I’ve been thinking about Christian parenting lately, and more specifically, how that looks different today than maybe in the past. When I started thinking back to scripture, my mind first wandered to several “what not to do” stories, which abound in the Bible. For example:
- Don’t pass out drunk before securing your loincloth first (See: Noah)
- Don’t hand over your virgin daughters to an angry mob to be gang-raped (See” Lot)
- Don’t lay your son out on top of a big rock and attempt to sacrifice him to God (See: Abraham)
I could go on, but you get the idea. There’s plenty of fodder for sub-par parenting in the Good Book if we want to find it. But based on the examples of Christian parenting I see in more contemporary culture, the things we’d be best to move beyond are a little subtler (sometimes anyway) than the examples above.
Consider James Dobson’s (former head of Focus on the Family) writing on raising children. He advocates corporal punishment, placing the male as the “head of the household,” and other advice that makes a guy like me cringe. And interestingly, a lot of the differences I have with traditional (some might say “evangelical”) Christian parenting parallel my differences in how to approach Christian community all together.
In that light, here are five habits, often attributed to “Christian parenting” values, that I’d just as soon replace with something new:
Beatings will continue until morale improves. Though physical violence is a shortcut to compliance, it sends the wrong message to our kids. We say as Christians that our core values center on mercy, love, grace and compassion, so where exactly does corporal punishment fit in this? Some will contend that sparing the rod spoils the child, but the Hebrew word (shebet) often translated as “rod” can also be translated as “authority.” In this sense, we can interpret that the author of Proverbs (from which this 12th century phrase seems to come from) may have meant that if we don’t use our wisdom, authority and influence to guide our children’s lives, they will likely be lost.

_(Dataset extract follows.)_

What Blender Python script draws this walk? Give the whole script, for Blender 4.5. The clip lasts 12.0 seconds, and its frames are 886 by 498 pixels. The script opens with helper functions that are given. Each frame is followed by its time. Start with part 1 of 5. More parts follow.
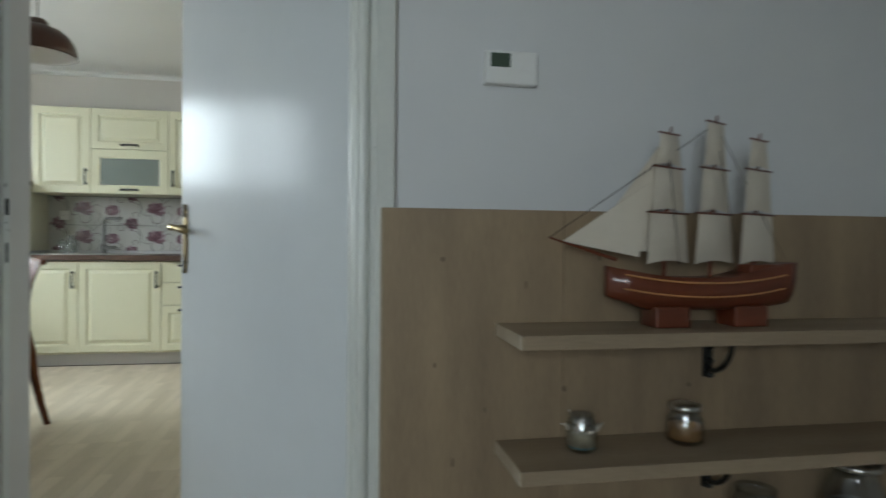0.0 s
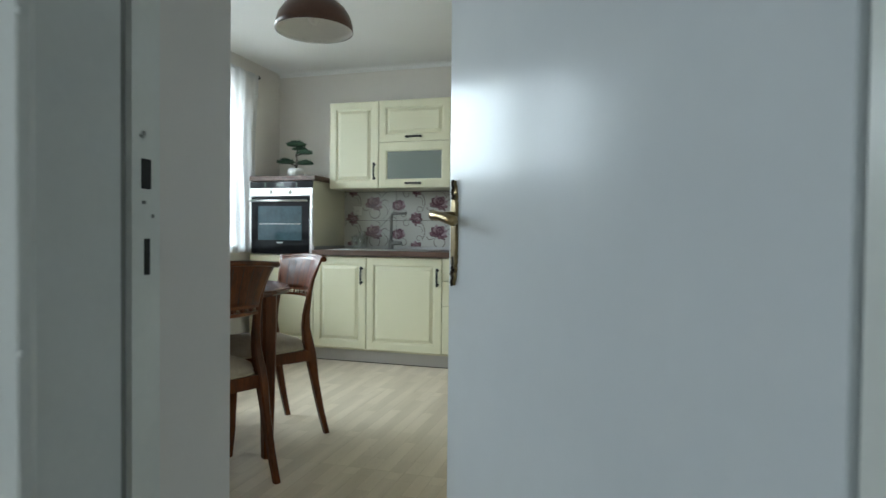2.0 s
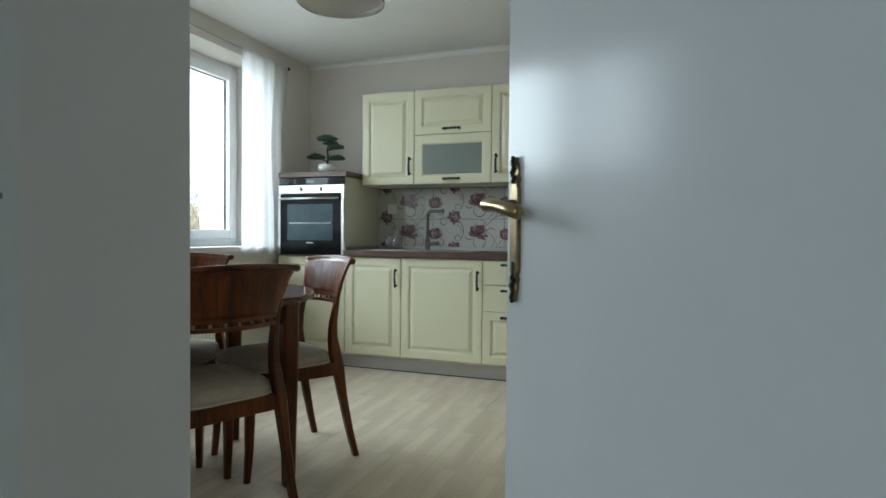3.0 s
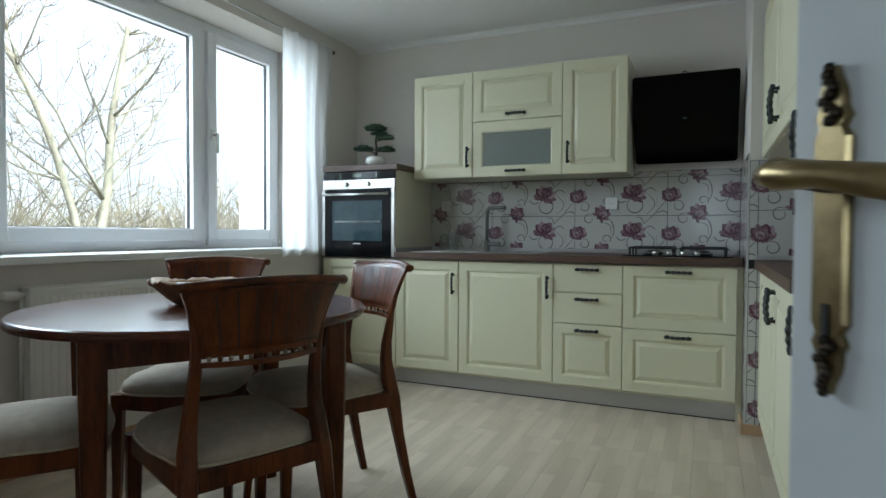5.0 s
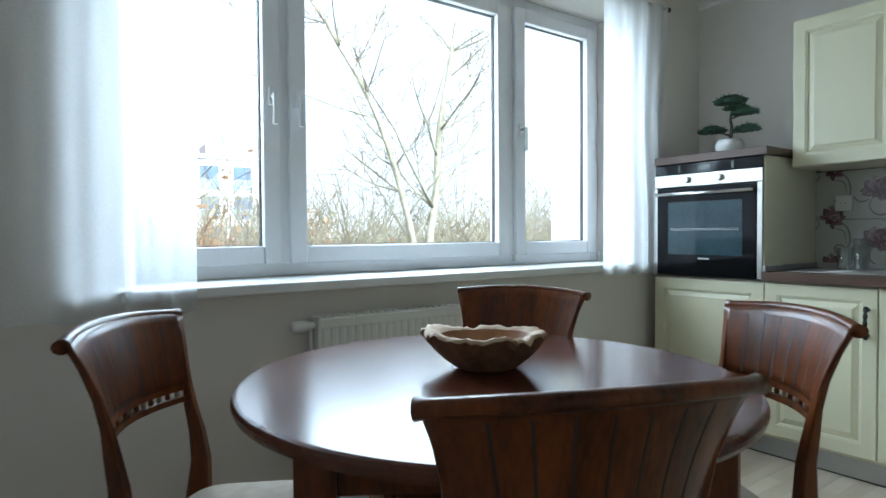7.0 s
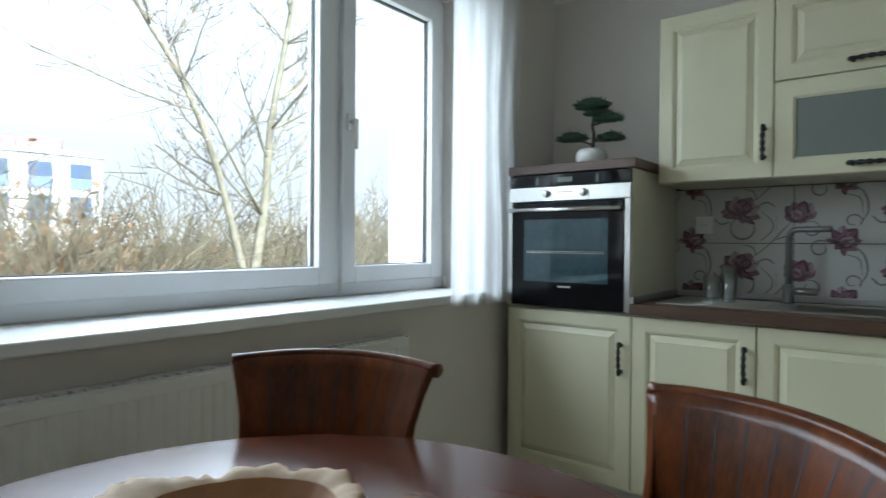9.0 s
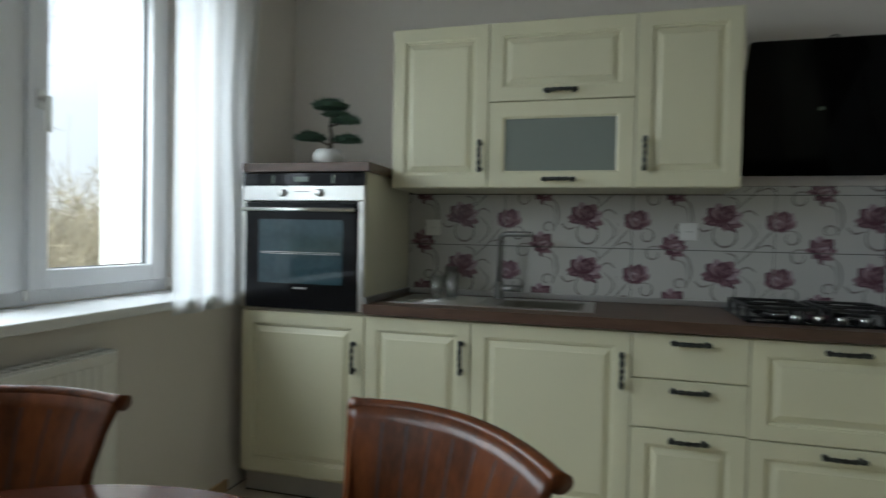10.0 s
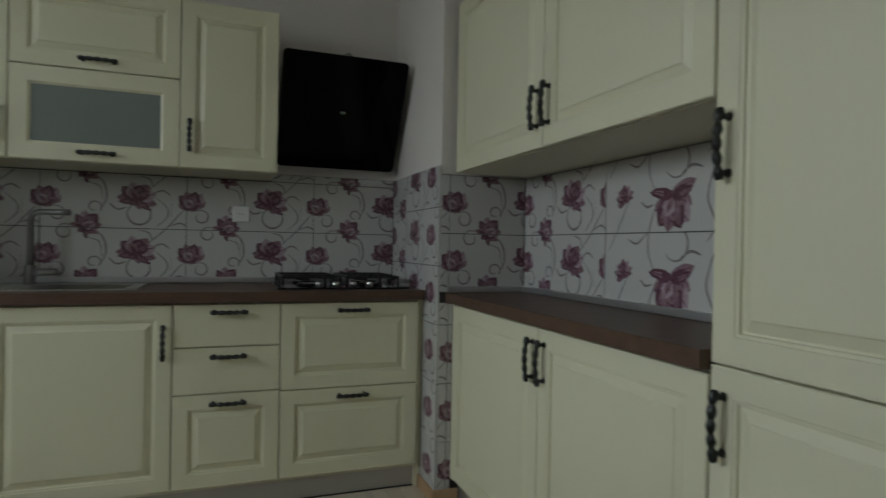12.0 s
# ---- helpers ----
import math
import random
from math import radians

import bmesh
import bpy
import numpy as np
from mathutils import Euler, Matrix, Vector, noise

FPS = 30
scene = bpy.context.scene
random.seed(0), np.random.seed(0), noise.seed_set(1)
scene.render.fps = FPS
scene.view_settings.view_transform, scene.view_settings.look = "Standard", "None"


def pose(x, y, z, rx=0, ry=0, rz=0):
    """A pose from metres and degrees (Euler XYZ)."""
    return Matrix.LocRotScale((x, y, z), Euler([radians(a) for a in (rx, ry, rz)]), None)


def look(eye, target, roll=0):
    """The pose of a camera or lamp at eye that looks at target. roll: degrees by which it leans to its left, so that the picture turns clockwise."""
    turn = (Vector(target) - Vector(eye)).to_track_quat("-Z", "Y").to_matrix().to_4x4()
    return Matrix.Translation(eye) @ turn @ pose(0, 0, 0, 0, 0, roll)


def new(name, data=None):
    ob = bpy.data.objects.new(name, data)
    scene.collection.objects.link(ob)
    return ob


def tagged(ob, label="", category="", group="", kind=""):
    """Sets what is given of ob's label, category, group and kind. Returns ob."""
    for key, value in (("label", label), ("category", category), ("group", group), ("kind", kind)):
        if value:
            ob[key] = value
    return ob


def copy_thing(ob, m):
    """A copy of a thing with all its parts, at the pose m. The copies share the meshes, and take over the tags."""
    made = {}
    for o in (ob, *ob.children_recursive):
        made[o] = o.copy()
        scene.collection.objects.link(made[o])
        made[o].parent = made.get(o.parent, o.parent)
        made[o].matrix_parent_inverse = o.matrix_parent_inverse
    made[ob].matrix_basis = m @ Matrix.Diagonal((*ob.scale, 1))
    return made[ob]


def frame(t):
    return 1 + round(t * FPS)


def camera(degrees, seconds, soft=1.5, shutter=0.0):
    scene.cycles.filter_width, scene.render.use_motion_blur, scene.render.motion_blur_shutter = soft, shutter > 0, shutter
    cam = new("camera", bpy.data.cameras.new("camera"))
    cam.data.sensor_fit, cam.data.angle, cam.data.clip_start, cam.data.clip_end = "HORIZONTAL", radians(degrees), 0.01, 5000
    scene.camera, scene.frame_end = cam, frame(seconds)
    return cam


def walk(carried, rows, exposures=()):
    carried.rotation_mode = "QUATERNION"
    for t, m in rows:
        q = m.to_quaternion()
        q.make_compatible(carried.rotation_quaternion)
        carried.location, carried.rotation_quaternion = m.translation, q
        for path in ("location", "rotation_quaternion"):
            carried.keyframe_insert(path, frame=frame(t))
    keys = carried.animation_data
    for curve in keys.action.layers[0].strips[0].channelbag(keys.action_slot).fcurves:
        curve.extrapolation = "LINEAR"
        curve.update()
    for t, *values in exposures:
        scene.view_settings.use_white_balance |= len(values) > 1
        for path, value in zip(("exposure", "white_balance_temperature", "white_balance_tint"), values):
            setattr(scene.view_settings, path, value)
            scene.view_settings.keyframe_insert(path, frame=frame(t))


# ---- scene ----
cam = camera(73.6, 12.0, shutter=0.4)
PATH = [
    (0, (0.131, -0.004, 1.02), (0.472, 1.967, 0.999), 0.5),
    (0.2, (0.11, 0.045, 1.022), (0.291, 2.036, 0.998), 0.4),
    (0.5, (0.058, 0.165, 1.017), (-0.012, 2.163, 0.991), 0.6),
    (1, (0.011, 0.371, 1.015), (-0.233, 2.356, 0.983), 0.6),
    (1.5, (-0.025, 0.629, 1.014), (-0.404, 2.592, 0.977), 0.5),
    (2, (-0.038, 0.841, 1.019), (-0.602, 2.759, 0.975), 0.6),
    (2.5, (-0.099, 1.055, 1.013), (-0.733, 2.951, 0.966), 0.4),
    (3, (-0.167, 1.166, 1.015), (-0.847, 3.047, 0.97), 0.5),
    (3.2, (-0.184, 1.2, 1.015), (-0.895, 3.069, 0.965), 0.1),
    (4.8, (-0.414, 1.52, 1.018), (-1.231, 3.345, 0.967), 0.3),
    (5, (-0.455, 1.595, 1.022), (-1.272, 3.42, 0.971), 0.3),
    (5.5, (-0.541, 1.77, 1.041), (-1.474, 3.538, 0.993), 0.1),
    (6, (-0.738, 1.96, 1.055), (-2.029, 3.487, 1.001), -0.2),
    (6.5, (-0.893, 2.109, 1.074), (-2.438, 3.379, 1.022), -0.4),
    (6.7, (-0.94, 2.154, 1.076), (-2.554, 3.335, 1.027), -0.4),
    (8.3, (-1.35, 2.582, 1.165), (-2.932, 3.805, 1.113), 0.0),
    (8.5, (-1.386, 2.636, 1.166), (-2.862, 3.985, 1.119), 0.1),
    (9, (-1.49, 2.752, 1.144), (-2.735, 4.317, 1.122), 0.4),
    (9.5, (-1.433, 2.833, 1.182), (-2.427, 4.568, 1.141), 0.7),
    (10, (-1.418, 2.809, 1.196), (-1.946, 4.738, 1.149), 1.2),
    (10.5, (-1.355, 2.772, 1.167), (-1.463, 4.769, 1.141), 1.3),
    (11, (-1.312, 2.727, 1.147), (-1.14, 4.72, 1.127), 1.4),
    (11.5, (-1.216, 2.668, 1.119), (-0.772, 4.618, 1.107), 1.3),
    (12, (-1.137, 2.622, 1.093), (-0.438, 4.496, 1.085), 1.1),
]
walk(cam, [(t, look(eye, aim, lean)) for t, eye, aim, lean in PATH],
     [(0.0, 1.1, 5950, 2), (1.5, 1.1, 5750, 0), (3.0, 0.78, 5750, 0), (5.0, 0.5, 5550, 1), (5.9, 0.48, 5400, 0), (6.5, 0.78, 5250, 0), (8.5, 0.35, 5400, 1), (10.0, 0.15, 5850, 3), (12.0, -0.38, 6050, 3)])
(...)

Because I said so. This style of parenting is a bit like being in the middle of a theological debate and throwing down the “The Bible says it; I believe it; that settles it” trump card. True respect doesn’t come from browbeating or intimidating someone into compliance or silence. It comes from living the example you preach, and in doing so, illuminating a path your children – and perhaps even others – desire to follow.

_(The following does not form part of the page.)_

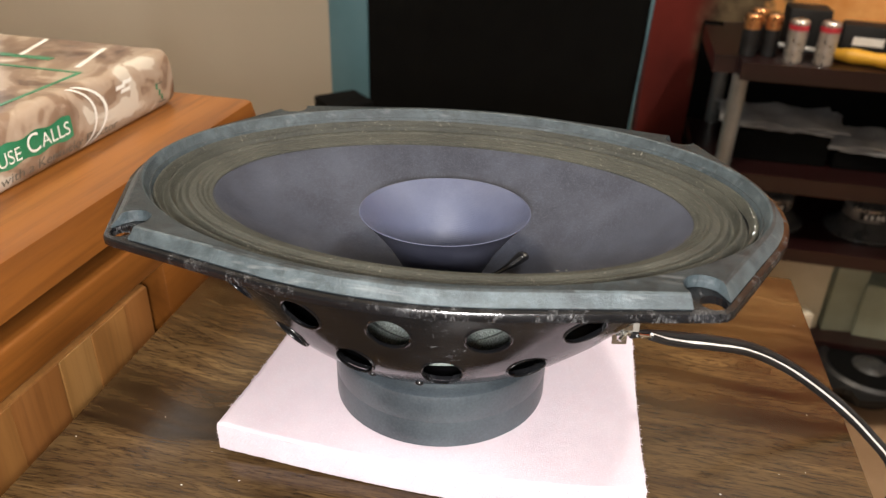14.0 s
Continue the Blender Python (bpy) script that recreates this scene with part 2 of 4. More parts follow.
def tapestry_print():
    """Printed cloth: an orange and rust map over deep red, with a dark brown patch."""
    m = Mat("map_print", 0.85, spec=0.2)
    n1 = m.noise(m.co, 5.2, 5, 0.5, 0.4)
    n2 = m.noise(m.co, 26, 5, 0.6)
    n3 = m.noise(m.co, 3.1, 4, 0.5, 0.3)
    sep = m.t.nodes.new("ShaderNodeSeparateXYZ")
    m.t.links.new(m.co, sep.inputs[0])
    x, z = sep.outputs[0], sep.outputs[2]
    land = m.mix(m.grey(n2, 0.3, 0.7), (0.68, 0.27, 0.065), (0.85, 0.43, 0.15))
    rust = m.mix(m.grey(n2, 0.3, 0.7), (0.26, 0.05, 0.02), (0.42, 0.10, 0.04))
    edge = m.math("ADD", m.math("MULTIPLY", n1, 1.0), m.math("MULTIPLY", m.math("SUBTRACT", x, 0.405), 1.1))
    c = m.mix(m.grey(edge, 0.555, 0.575), land, rust)
    red = m.mix(m.grey(n3, 0.35, 0.65), (0.045, 0.007, 0.006), (0.21, 0.029, 0.020))
    brown = m.mix(m.grey(n2, 0.3, 0.7), (0.035, 0.020, 0.012), (0.22, 0.155, 0.085))
    side = m.math("ADD", x, m.math("MULTIPLY", m.math("SUBTRACT", n1, 0.5), 0.55))
    c = m.mix(m.grey(side, 0.235, 0.25), brown, c)
    side2 = m.math("ADD", x, m.math("MULTIPLY", m.math("SUBTRACT", n3, 0.5), 0.22))
    c = m.mix(m.grey(side2, 0.085, 0.115), red, c)
    m.colour(c)
    m.bump(m.noise(m.co, 900, 2), 0.2, 0.0005)
    return m.m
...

Father is King. This certainly isn’t limited to Christian households (my dad was an atheist and ascribed to this ethos), but it’s certainly prevalent within lots Christian families. From Promise Keepers to the Family Research Council and Focus on the Family, there are many faith-based groups that base their family values on the establishment and maintenance of a clear, hierarchic order. Everyone knows their role, their place, and that the dad is ultimately in charge. Yet in Galatians, Paul says that as Christians such labels and hierarchies should fall away. If, instead, the principles of the Greatest Commandment (Love the Lord your God with all your heart and with all your soul and with all your mind; Love your neighbor as yourself) are placed at the head of any family, the rest falls into its proper place.
Sex is dirty; save it for marriage. We Christians have such a screwed up relationship with sex and sexuality, it’s a wonder we keep finding a way to reproduce at all! From Eve to Bathsheba and Delilah, we delight in paining the woman as the sexual temptress who leads men astray, as if we have no control over ourselves. And from this, any number efforts to oppress the rights and identities of women emerge. But guess what? We’re still clueless when it comes to sex. We tell our kids about how scary, dirty, dangerous and evil even thinking about sex is, but then we tell them it’s precious gift to save for the one person you love and plan to live with forever. This is a setup for sexual confusion, guilt and even sexual addiction or abuse later in life.
Think like me when you grow up. Many Christians say that their faith is all about a personal relationship with Christ, trumpet the primacy of free will and love to quote scriptures about “seek and you shall find.” But not when it comes to our kids. We feel the need to force-feed our notion of the faith on them far too often, rather than trusting that, given the chance, they will find God on their own terms as they come to understand it. More often than not, it seems at least within my generation, the didactic forcible approach to raising kids in the Christian faith causes them to run the other direction as soon as they’re able. How many millions more will it take walking away from Christianity forever before we finally wake up and realize that maybe we’re part of the problem?